Letters, feedback, get it off your chest: 11 November 2009
Catalogues and their offspring get the readers thinking this week. What’s your view? Write in and have your say on this, or any of our other stories.
Re: No let up for letterboxes: Print21 magazine article
There are many lessons still to learnt by both retailers and printers in the country in understanding that just putting the printed version of a catalogue on the web and indexing the content to enable searching is missing the opportunities that exist when print and online are considered as one.
Print still has the advantage of being able to capture the attention of buyers (I refer to a recent article from the Wall Street journal: http://online.wsj.com/article_email/SB125565110691488935-lMyQjAxMDI5NTI1NjYyNTYxWj.html ) Understanding that online and print can and should co-exist, rather than the view of most printers that the web is a competitor would assist in creating online sites that can lead clients to, from the printed medium.
Using QR-type barcodes within the printed pages can link the reader to additional information about products without having to key in lengthy URLs.
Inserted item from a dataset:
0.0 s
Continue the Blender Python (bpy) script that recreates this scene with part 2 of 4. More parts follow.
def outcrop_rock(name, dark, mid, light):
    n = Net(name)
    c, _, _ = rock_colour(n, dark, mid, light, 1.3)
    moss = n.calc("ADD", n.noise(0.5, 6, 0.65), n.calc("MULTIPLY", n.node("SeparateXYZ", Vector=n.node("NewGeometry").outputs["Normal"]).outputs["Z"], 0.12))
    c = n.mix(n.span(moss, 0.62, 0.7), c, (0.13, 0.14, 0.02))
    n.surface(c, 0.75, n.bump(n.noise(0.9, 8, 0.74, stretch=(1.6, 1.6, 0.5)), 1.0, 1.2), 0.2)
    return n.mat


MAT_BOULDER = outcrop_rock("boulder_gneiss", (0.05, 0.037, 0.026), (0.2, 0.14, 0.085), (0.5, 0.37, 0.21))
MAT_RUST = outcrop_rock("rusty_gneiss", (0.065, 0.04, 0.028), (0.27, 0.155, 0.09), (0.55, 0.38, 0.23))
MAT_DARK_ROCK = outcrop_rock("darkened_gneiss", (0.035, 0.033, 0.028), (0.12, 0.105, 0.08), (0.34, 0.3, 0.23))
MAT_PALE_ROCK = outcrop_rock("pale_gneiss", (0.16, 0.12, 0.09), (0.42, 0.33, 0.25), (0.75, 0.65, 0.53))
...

Not only providing the client with useful information that due to "real-estate" limitations with print that can be shown in the web, which has no such limitations, but crucially providing the retailer / printer with mechanisms to capture responses from the printed material. As the URL can be unique meaning that any visitor to the site would of only come from reading the catalogue. This in itself is something that retailers have forever been requesting from the catalogue producers.
The current collection of sites such as Lasso, Webcentral etc produce a result; however when one looks at how these are achieved it is the wrong way around. That is these sites take the final PDF used for print and utilise the two weeks between printing and letterbox distribution in "reverse engineering" the content to place on the web.
Ideally, the content should be separate from the artwork and maintained within a Product Information Management (PIM) This is something that I spent many years with limited success trying to convince retailers they need to integrate their merchandising systems with to enable content to "flow" to any medium rather than the islands of automation that currently exists. This way the content can be easily deployed for the web and print – creating a "single source of truth".
This is just one way that print and the web can work together. Other ways are using the print to point to greater information such as colour-ways using rich internet technologies such as Scene7 (now an Adobe company) Many progressive overseas retailers have embraced these techniques.
In short, just presenting the view that placing the printed page online is going to protect the printed catalogue is not the future. Embracing the web and print as one is.
Steve Smith
There's nothing new under the sun.
Several decades ago I worked in London for a firm of publishers that had been, a century earlier, a firm of chemists whose founders had started to add news and information to their catalogues to ensure that they were read. Those catalogues became the world's first trade magazines, The Chemist and Druggist and The Ironmonger. As they became successful in their own right, they split into the company which became Morgan Crucible and the one which became Morgan Brothers Publishers.
When I started work for them on The Ironmonger in the centenary year as publishers, they set a high standard with an editorial staff of around eleven, a supplements department with another two or three (I worked for that section for a while and wrote a 64-page guide to glues and adhesives - exciting stuff!) and an inquiry department with five people fulltime answering phone and mail questions. It was definitely profitable and as a young reporter I was sent UK-wide reporting on the meetings of hardware retailers and ironmongers. When John Betjeman (later appointed Poet Laureate by Queen Elizabeth II) called for some information in order to open an exhibition of Opercula (perhaps better known as "coal hole covers" those often ornate cast iron plates set in footpaths in front of houses above the coal cellars) I was told to find the booklet on that subject we had published long before, try to find some updated information and arrange to meet him before the event and then report on the opening. It took many hours and resulted in about a 6-inch story.
But that was the way things were in those profitable days. Maybe some of the "new" catalogues with news will do as well.
Gordon Woolf
I'm interested in some compelling stories about the situation most print industry workers find themselves in at the moment.
A recruitment officer told me that print trade people are leaving the industry in droves and changing career paths. What does this say about the future for an industry worker? Will it be good times or bad?
Is the print industry going to slide with poor quality output from less fulltime staff and more (non accountable) casual staff?
I think most of your readers are employees and enjoy your informative news and wish for some juicy articles. What about exposing some cons and shonky bits instead of trying to gloss over the whole print industry with happy, warm-and-cuddley stories.
Let’s see some stories that make us think instead of stories that just read as a who's who and whatsie did this. I like most of your articles but there is not much in the way of variety.
Keep up the good work.
iGenxprt
*********
Re: Brussels sprouts labels: Print21 magazine article
That’s got to be one of your better headlines. It got my attention and I hate brussel sprouts!